# Task prompt
Copy exactly the lines that run from the top of the listing to the line containing "rings(bm, rs)", both ends included, and omit the pictures.

# Records shown
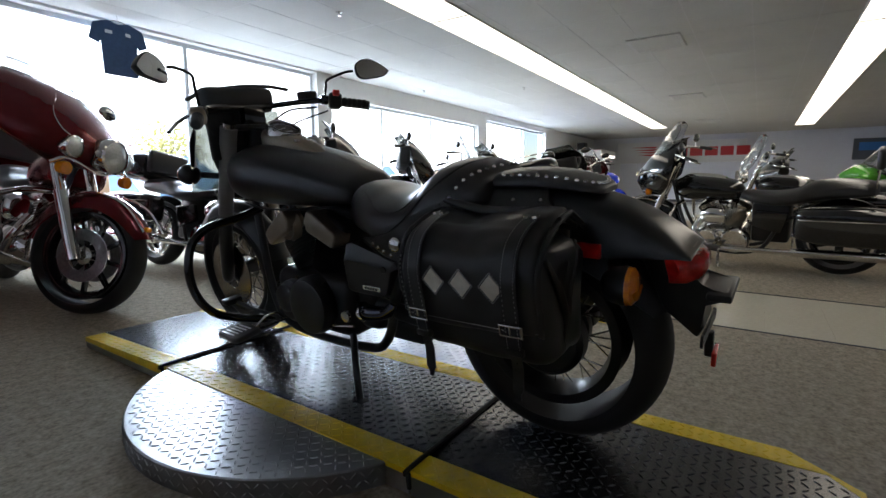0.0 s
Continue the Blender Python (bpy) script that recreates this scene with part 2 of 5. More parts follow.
def ball(bm, c, r, seg=14, m=None):
    g = bmesh.ops.create_uvsphere(bm, u_segments=seg, v_segments=max(6, seg // 2 + 1), radius=1)
    s = r if isinstance(r, (list, tuple)) else (r, r, r)
    bmesh.ops.transform(bm, matrix=Matrix.Translation(c) @ (m or Matrix()) @ Matrix.Diagonal((*s, 1)), verts=g["verts"])


def sup(w, h, n, seg, cx=0.0, cz=0.0, lo=None):
    """A superellipse ring in x and z; lo is its depth below cz."""
    out = []
    for k in range(seg):
        a = 2 * math.pi * k / seg
        c, s = math.cos(a), math.sin(a)
        x = w * math.copysign(abs(c) ** (2 / n), c)
        z = (h if s >= 0 or lo is None else lo) * math.copysign(abs(s) ** (2 / n), s)
        out.append((cx + x, cz + z))
    return out


def loft(bm, secs, seg=28, n=2.6, per=4):
    """secs: (y, half width, z top, z bottom, z of the widest line, x centre) made into one smooth body."""
    ys = catmull([V(s[0], s[1], s[2]) for s in secs], per)
    y2 = catmull([V(s[3], s[4], s[5] if len(s) > 5 else 0.0) for s in secs], per)
    rs = []
    for a, b in zip(ys, y2):
        rs.append([V(x, a.x, z) for x, z in sup(max(a.y, 0.004), max(a.z - b.y, 0.003), n, seg, b.z, b.y, max(b.y - b.x, 0.003))])
    rings(bm, rs)


def prism(bm, poly, axis, a, b, bev=0.0, seg=2):
    """A polygon of two coordinates drawn out along axis from a to b."""
    def P(u, v, t):
        return {"x": V(t, u, v), "y": V(u, t, v), "z": V(u, v, t)}[axis]
    va = [bm.verts.new(P(u, v, a)) for u, v in poly]
    vb = [bm.verts.new(P(u, v, b)) for u, v in poly]
    fs = [bm.faces.new(va[::-1]), bm.faces.new(vb)]
    n = len(poly)
    for i in range(n):
        fs.append(bm.faces.new((va[i], va[(i + 1) % n], vb[(i + 1) % n], vb[i])))
    if bev:
        bmesh.ops.bevel(bm, geom=list({e for f in fs for e in f.edges}), offset=bev, segments=seg, profile=0.5, affect="EDGES")


def single(name, bm, material, label, category, group="", kind="", **k):
    return tagged(part(name, bm, material, **k), label, category, group, kind)


def letters(text, size, m, material, name, parent=None, label="", depth=0.002):
    c = bpy.data.curves.new(name, "FONT")
    c.body, c.size, c.extrude, c.align_x, c.align_y = text, size, depth, "CENTER", "CENTER"
    tmp = new(name, c)
    me = bpy.data.meshes.new_from_object(tmp.evaluated_get(bpy.context.evaluated_depsgraph_get()))
    bpy.data.objects.remove(tmp)
    me.materials.clear()
    me.materials.append(material)
    ob = new(name, me)
    if parent:
        ob.parent = parent
    ob.matrix_local = m
    if label:
        ob["label"] = label
    return ob


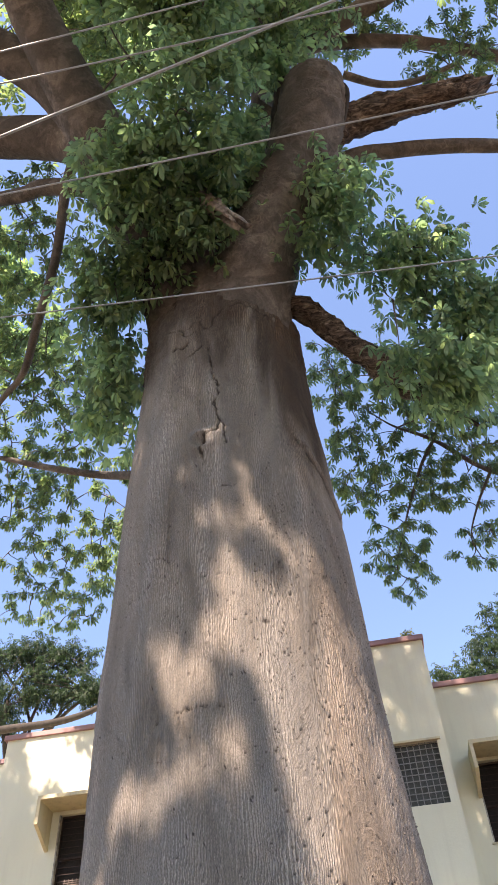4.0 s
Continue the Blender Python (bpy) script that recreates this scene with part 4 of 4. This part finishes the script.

# The completed task
0.0 s
Continue the Blender Python (bpy) script that recreates this scene with part 2 of 5. More parts follow.
def ball(bm, c, r, seg=14, m=None):
    g = bmesh.ops.create_uvsphere(bm, u_segments=seg, v_segments=max(6, seg // 2 + 1), radius=1)
    s = r if isinstance(r, (list, tuple)) else (r, r, r)
    bmesh.ops.transform(bm, matrix=Matrix.Translation(c) @ (m or Matrix()) @ Matrix.Diagonal((*s, 1)), verts=g["verts"])


def sup(w, h, n, seg, cx=0.0, cz=0.0, lo=None):
    """A superellipse ring in x and z; lo is its depth below cz."""
    out = []
    for k in range(seg):
        a = 2 * math.pi * k / seg
        c, s = math.cos(a), math.sin(a)
        x = w * math.copysign(abs(c) ** (2 / n), c)
        z = (h if s >= 0 or lo is None else lo) * math.copysign(abs(s) ** (2 / n), s)
        out.append((cx + x, cz + z))
    return out


def loft(bm, secs, seg=28, n=2.6, per=4):
    """secs: (y, half width, z top, z bottom, z of the widest line, x centre) made into one smooth body."""
    ys = catmull([V(s[0], s[1], s[2]) for s in secs], per)
    y2 = catmull([V(s[3], s[4], s[5] if len(s) > 5 else 0.0) for s in secs], per)
    rs = []
    for a, b in zip(ys, y2):
        rs.append([V(x, a.x, z) for x, z in sup(max(a.y, 0.004), max(a.z - b.y, 0.003), n, seg, b.z, b.y, max(b.y - b.x, 0.003))])
    rings(bm, rs)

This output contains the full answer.